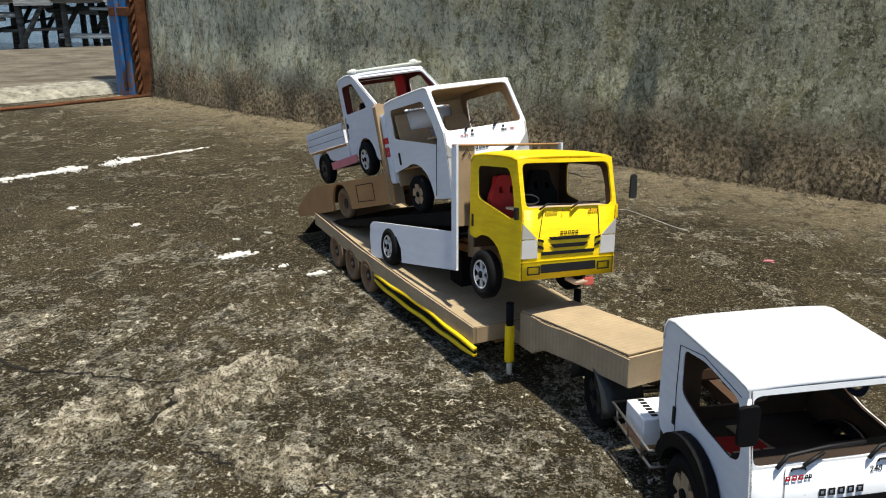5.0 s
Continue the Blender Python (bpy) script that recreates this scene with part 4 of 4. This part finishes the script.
# white truck -------------------------------------------------------------
def white_truck():
    t = thing("flatbed_truck", WHITE, "white-cabbed model truck with an unpainted brown cardboard bed", "model truck", "cardboard model trucks")
    hw = 0.053
    face = [(-0.281, 0.012), (-0.2835, 0.035), (-0.2860, 0.0800)]
    roof = [(-0.2655, 0.1305), (-0.261, 0.1318), (-0.245, 0.1320), (-0.185, 0.1308), (-0.168, 0.1290), (-0.163, 0.1250)]
    side = [(-0.281, 0.012), (-0.246, 0.013)] + arc(-0.2075, 0.018, 0.037, 172, 70, 8) + [(-0.163, 0.048), (-0.163, 0.125), (-0.168, 0.1283), (-0.185, 0.1301), (-0.245, 0.1313), (-0.261, 0.1311), (-0.2655, 0.1298), (-0.2860, 0.0800), (-0.2835, 0.035)]
    window = wobble(rounded([(-0.176, 0.086), (-0.176, 0.1185), (-0.2520, 0.1185), (-0.266, 0.094), (-0.272, 0.0725), (-0.266, 0.0700)], 0.004), 0.0006, 2)
    cab(t, hw, side, window, face, roof, -0.1655, [(-0.030, 0.080), (0.034, 0.080), (0.034, 0.119), (-0.030, 0.119)], "white", "board", arch=0.0006)
    fy = face_line(face)
    for s in (-1, 1):
        on_face(t, "headlight", [(s * 0.0525, 0.030), (s * 0.034, 0.030), (s * 0.034, 0.050), (s * 0.0525, 0.054)], fy, "lens", "light grey paper headlight")
        on_face(t, "lamp_corner", [(s * 0.0525, 0.055), (s * 0.035, 0.0510), (s * 0.0525, 0.069)], fy, "grey")
        on_face(t, "grille_tab", [(s * 0.033, 0.053), (s * 0.010, 0.048), (s * 0.012, 0.0505), (s * 0.033, 0.0580)], fy, "ink")
    on_face(t, "grille_bar", [(-0.022, 0.036), (0.022, 0.036), (0.025, 0.0395), (-0.025, 0.0395)], fy, "ink")
    on_face(t, "bumper_slot", [(-0.03, 0.016), (0.03, 0.016), (0.03, 0.024), (-0.03, 0.024)], fy, "ink")
    bars(t, fy, -0.010, 0.0580, 0.022, 0.0036, 5, "ink")
    bars(t, fy, -0.0280, 0.0735, 0.010, 0.0018, 5, "red_ink")
    bars(t, fy, -0.0180, 0.0735, 0.005, 0.0020, 2, "ink")
    bars(t, fy, 0.0230, 0.0735, 0.008, 0.0022, 3, "ink")
    bars(t, fy, 0.0335, 0.0735, 0.006, 0.0020, 3, "red_ink")
    for x in (-0.018, 0.022):
        part("washer_dot", lathe([(-0.0008, 0), (-0.0008, 0.0014), (0.0008, 0.0014), (0.0008, 0)], (x, -0.2868, 0.0782), 8), "ink", t)
    part("dashboard", plate([(-hw + 0.003, -0.284), (hw - 0.003, -0.284), (hw - 0.003, -0.246), (-hw + 0.003, -0.246)], [], 0.002, lambda u, v, q: (u, v, 0.0772 + q)), "board", t, "bare cardboard dashboard")
    part("floor", box(-hw + 0.003, hw - 0.003, -0.278, -0.168, 0.050, 0.052), "board_dark", t)
    part("seat_back", plate(rounded([(-0.049, 0.053), (-0.006, 0.053), (-0.012, 0.110), (-0.049, 0.114)], 0.006), [], 0.004, lambda u, v, q: (u, -0.192 + 0.2 * (v - 0.053) + q, v)), "board", t, "bare cardboard seat")
    part("seat_back", plate(rounded([(0.006, 0.053), (0.044, 0.053), (0.040, 0.104), (0.010, 0.104)], 0.005), [], 0.004, lambda u, v, q: (u, -0.205 + 0.35 * (v - 0.053) + q, v)), "board", t, "bare cardboard seat")
    wiper(t, [(-0.027, -0.2875, 0.0795), (-0.018, -0.2845, 0.0870), (-0.012, -0.2825, 0.0900)], 0.0010)
    wiper(t, [(0.009, -0.2875, 0.0795), (0.020, -0.2845, 0.0870), (0.027, -0.2825, 0.0900)], 0.0010)
    part("door_handle", box(-hw - 0.0012, -hw + 0.0002, -0.1835, -0.1800, 0.056, 0.070, 0.0008), "ink", t, "black handle")
    part("door_line", tube([(-hw - 0.0003, -0.250, 0.016), (-hw - 0.0003, -0.262, 0.052), (-hw - 0.0003, -0.270, 0.073)], 0.0004, 4), "ink", t)
    # white drum with a red band behind the cab
    drum = part("sleeper_box", box(-hw - 0.0018, hw + 0.0018, -0.1628, -0.1508, 0.036, 0.118, 0.003), "white_old", t, "white carton with red lettering behind the cab")
    part("red_band", box(-hw - 0.0022, -hw + 0.014, -0.1622, -0.1514, 0.083, 0.090), "red", drum)
    for k in range(3):
        part("print_mark", box(-hw - 0.0022, -hw - 0.0012, -0.1618 + 0.0037 * k, -0.1592 + 0.0037 * k, 0.068, 0.079), "red", drum)
    roll = part("white_roll", lathe([(-0.016, 0), (-0.016, 0.0115), (0.026, 0.0115), (0.026, 0.0090), (0.020, 0)], (-0.018, -0.1785, 0.1040), 24), "white", t, "white paper roll behind the seats")
    # bed
    for s in (-1, 1):
        out = [(-0.158, 0.014), (-0.034, 0.012)] + arc(0, 0.018, 0.030, 190, -8, 9) + [(0.036, 0.012), (0.165, 0.009), (0.168, 0.022), (0.095, 0.049), (-0.150, 0.0490)]
        part("bed_side", plate(out, [], 0.003, lambda u, v, q: (s * 0.0565 - s * q, u, v)), "board_dark", t)
        part("drawn_locker", plate([(-0.105, 0.020), (-0.055, 0.020), (-0.055, 0.042), (-0.105, 0.042)], [[(-0.104, 0.021), (-0.056, 0.021), (-0.056, 0.041), (-0.104, 0.041)]], 0.0004, lambda u, v, q: (s * 0.0568 + s * q, u, v)), "ink", t)
        part("tail_reflector", box(s * 0.052 - 0.004, s * 0.052 + 0.004, 0.166, 0.1695, 0.014, 0.021), "red", t)
        for y, z, st in ((-0.2075, 0.0205, "brass"), (0.0, 0.0205, "card")):
            wheel(t, s * 0.0475, y, z, 0.0205, 0.011, s, st)
    for y in (-0.2075, 0.0):
        axle(t, 0.046, y, 0.0205)
    part("bed_floor", plate([(-0.0535, -0.150), (0.0535, -0.150), (0.0535, 0.095), (-0.0535, 0.095)], [], 0.003, lambda u, v, q: (u, v, 0.0465 + q)), "board", t)
    part("tail_ramp", plate([(-0.0535, 0.0955), (0.0535, 0.0955), (0.0535, 0.168), (-0.0535, 0.168)], [], 0.003, lambda u, v, q: (u, v, 0.0462 - (v - 0.095) * 0.36 + q)), "board_dark", t)
    for s in (-1, 1):
        part("head_board_post", plate([(s * 0.0575, 0.012), (s * 0.040, 0.012), (s * 0.040, 0.128), (s * 0.0530, 0.132), (s * 0.0575, 0.128)], [], 0.0075, lambda u, v, q: (u, -0.1505 + q, v)), "board", t, "corrugated cardboard headboard post")
        for k in range(24):
            z = 0.016 + 0.0046 * k
            part("flute", box(s * 0.0577 - 0.0006, s * 0.0577 + 0.0006, -0.1490, -0.1445, z, z + 0.0018), "board_dark", t)
    for x in (-0.018, 0.018):
        part("chassis_rail", box(x - 0.004, x + 0.004, -0.262, 0.085, 0.026, 0.034), "board_dark", t)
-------
Restate the whole listing above exactly, please, omitting every image.

[ANSWER TO THE TASK]:
5.0 s
Continue the Blender Python (bpy) script that recreates this scene with part 4 of 4. This part finishes the script.
# white truck -------------------------------------------------------------
def white_truck():
    t = thing("flatbed_truck", WHITE, "white-cabbed model truck with an unpainted brown cardboard bed", "model truck", "cardboard model trucks")
    hw = 0.053
    face = [(-0.281, 0.012), (-0.2835, 0.035), (-0.2860, 0.0800)]
    roof = [(-0.2655, 0.1305), (-0.261, 0.1318), (-0.245, 0.1320), (-0.185, 0.1308), (-0.168, 0.1290), (-0.163, 0.1250)]
    side = [(-0.281, 0.012), (-0.246, 0.013)] + arc(-0.2075, 0.018, 0.037, 172, 70, 8) + [(-0.163, 0.048), (-0.163, 0.125), (-0.168, 0.1283), (-0.185, 0.1301), (-0.245, 0.1313), (-0.261, 0.1311), (-0.2655, 0.1298), (-0.2860, 0.0800), (-0.2835, 0.035)]
    window = wobble(rounded([(-0.176, 0.086), (-0.176, 0.1185), (-0.2520, 0.1185), (-0.266, 0.094), (-0.272, 0.0725), (-0.266, 0.0700)], 0.004), 0.0006, 2)
    cab(t, hw, side, window, face, roof, -0.1655, [(-0.030, 0.080), (0.034, 0.080), (0.034, 0.119), (-0.030, 0.119)], "white", "board", arch=0.0006)
    fy = face_line(face)
    for s in (-1, 1):
        on_face(t, "headlight", [(s * 0.0525, 0.030), (s * 0.034, 0.030), (s * 0.034, 0.050), (s * 0.0525, 0.054)], fy, "lens", "light grey paper headlight")
        on_face(t, "lamp_corner", [(s * 0.0525, 0.055), (s * 0.035, 0.0510), (s * 0.0525, 0.069)], fy, "grey")
        on_face(t, "grille_tab", [(s * 0.033, 0.053), (s * 0.010, 0.048), (s * 0.012, 0.0505), (s * 0.033, 0.0580)], fy, "ink")
    on_face(t, "grille_bar", [(-0.022, 0.036), (0.022, 0.036), (0.025, 0.0395), (-0.025, 0.0395)], fy, "ink")
    on_face(t, "bumper_slot", [(-0.03, 0.016), (0.03, 0.016), (0.03, 0.024), (-0.03, 0.024)], fy, "ink")
    bars(t, fy, -0.010, 0.0580, 0.022, 0.0036, 5, "ink")
    bars(t, fy, -0.0280, 0.0735, 0.010, 0.0018, 5, "red_ink")
    bars(t, fy, -0.0180, 0.0735, 0.005, 0.0020, 2, "ink")
    bars(t, fy, 0.0230, 0.0735, 0.008, 0.0022, 3, "ink")
    bars(t, fy, 0.0335, 0.0735, 0.006, 0.0020, 3, "red_ink")
    for x in (-0.018, 0.022):
        part("washer_dot", lathe([(-0.0008, 0), (-0.0008, 0.0014), (0.0008, 0.0014), (0.0008, 0)], (x, -0.2868, 0.0782), 8), "ink", t)
    part("dashboard", plate([(-hw + 0.003, -0.284), (hw - 0.003, -0.284), (hw - 0.003, -0.246), (-hw + 0.003, -0.246)], [], 0.002, lambda u, v, q: (u, v, 0.0772 + q)), "board", t, "bare cardboard dashboard")
    part("floor", box(-hw + 0.003, hw - 0.003, -0.278, -0.168, 0.050, 0.052), "board_dark", t)
    part("seat_back", plate(rounded([(-0.049, 0.053), (-0.006, 0.053), (-0.012, 0.110), (-0.049, 0.114)], 0.006), [], 0.004, lambda u, v, q: (u, -0.192 + 0.2 * (v - 0.053) + q, v)), "board", t, "bare cardboard seat")
    part("seat_back", plate(rounded([(0.006, 0.053), (0.044, 0.053), (0.040, 0.104), (0.010, 0.104)], 0.005), [], 0.004, lambda u, v, q: (u, -0.205 + 0.35 * (v - 0.053) + q, v)), "board", t, "bare cardboard seat")
    wiper(t, [(-0.027, -0.2875, 0.0795), (-0.018, -0.2845, 0.0870), (-0.012, -0.2825, 0.0900)], 0.0010)
    wiper(t, [(0.009, -0.2875, 0.0795), (0.020, -0.2845, 0.0870), (0.027, -0.2825, 0.0900)], 0.0010)
    part("door_handle", box(-hw - 0.0012, -hw + 0.0002, -0.1835, -0.1800, 0.056, 0.070, 0.0008), "ink", t, "black handle")
    part("door_line", tube([(-hw - 0.0003, -0.250, 0.016), (-hw - 0.0003, -0.262, 0.052), (-hw - 0.0003, -0.270, 0.073)], 0.0004, 4), "ink", t)
    # white drum with a red band behind the cab
    drum = part("sleeper_box", box(-hw - 0.0018, hw + 0.0018, -0.1628, -0.1508, 0.036, 0.118, 0.003), "white_old", t, "white carton with red lettering behind the cab")
    part("red_band", box(-hw - 0.0022, -hw + 0.014, -0.1622, -0.1514, 0.083, 0.090), "red", drum)
    for k in range(3):
        part("print_mark", box(-hw - 0.0022, -hw - 0.0012, -0.1618 + 0.0037 * k, -0.1592 + 0.0037 * k, 0.068, 0.079), "red", drum)
    roll = part("white_roll", lathe([(-0.016, 0), (-0.016, 0.0115), (0.026, 0.0115), (0.026, 0.0090), (0.020, 0)], (-0.018, -0.1785, 0.1040), 24), "white", t, "white paper roll behind the seats")
    # bed
    for s in (-1, 1):
        out = [(-0.158, 0.014), (-0.034, 0.012)] + arc(0, 0.018, 0.030, 190, -8, 9) + [(0.036, 0.012), (0.165, 0.009), (0.168, 0.022), (0.095, 0.049), (-0.150, 0.0490)]
        part("bed_side", plate(out, [], 0.003, lambda u, v, q: (s * 0.0565 - s * q, u, v)), "board_dark", t)
        part("drawn_locker", plate([(-0.105, 0.020), (-0.055, 0.020), (-0.055, 0.042), (-0.105, 0.042)], [[(-0.104, 0.021), (-0.056, 0.021), (-0.056, 0.041), (-0.104, 0.041)]], 0.0004, lambda u, v, q: (s * 0.0568 + s * q, u, v)), "ink", t)
        part("tail_reflector", box(s * 0.052 - 0.004, s * 0.052 + 0.004, 0.166, 0.1695, 0.014, 0.021), "red", t)
        for y, z, st in ((-0.2075, 0.0205, "brass"), (0.0, 0.0205, "card")):
            wheel(t, s * 0.0475, y, z, 0.0205, 0.011, s, st)
    for y in (-0.2075, 0.0):
        axle(t, 0.046, y, 0.0205)
    part("bed_floor", plate([(-0.0535, -0.150), (0.0535, -0.150), (0.0535, 0.095), (-0.0535, 0.095)], [], 0.003, lambda u, v, q: (u, v, 0.0465 + q)), "board", t)
    part("tail_ramp", plate([(-0.0535, 0.0955), (0.0535, 0.0955), (0.0535, 0.168), (-0.0535, 0.168)], [], 0.003, lambda u, v, q: (u, v, 0.0462 - (v - 0.095) * 0.36 + q)), "board_dark", t)
    for s in (-1, 1):
        part("head_board_post", plate([(s * 0.0575, 0.012), (s * 0.040, 0.012), (s * 0.040, 0.128), (s * 0.0530, 0.132), (s * 0.0575, 0.128)], [], 0.0075, lambda u, v, q: (u, -0.1505 + q, v)), "board", t, "corrugated cardboard headboard post")
        for k in range(24):
            z = 0.016 + 0.0046 * k
            part("flute", box(s * 0.0577 - 0.0006, s * 0.0577 + 0.0006, -0.1490, -0.1445, z, z + 0.0018), "board_dark", t)
    for x in (-0.018, 0.018):
        part("chassis_rail", box(x - 0.004, x + 0.004, -0.262, 0.085, 0.026, 0.034), "board_dark", t)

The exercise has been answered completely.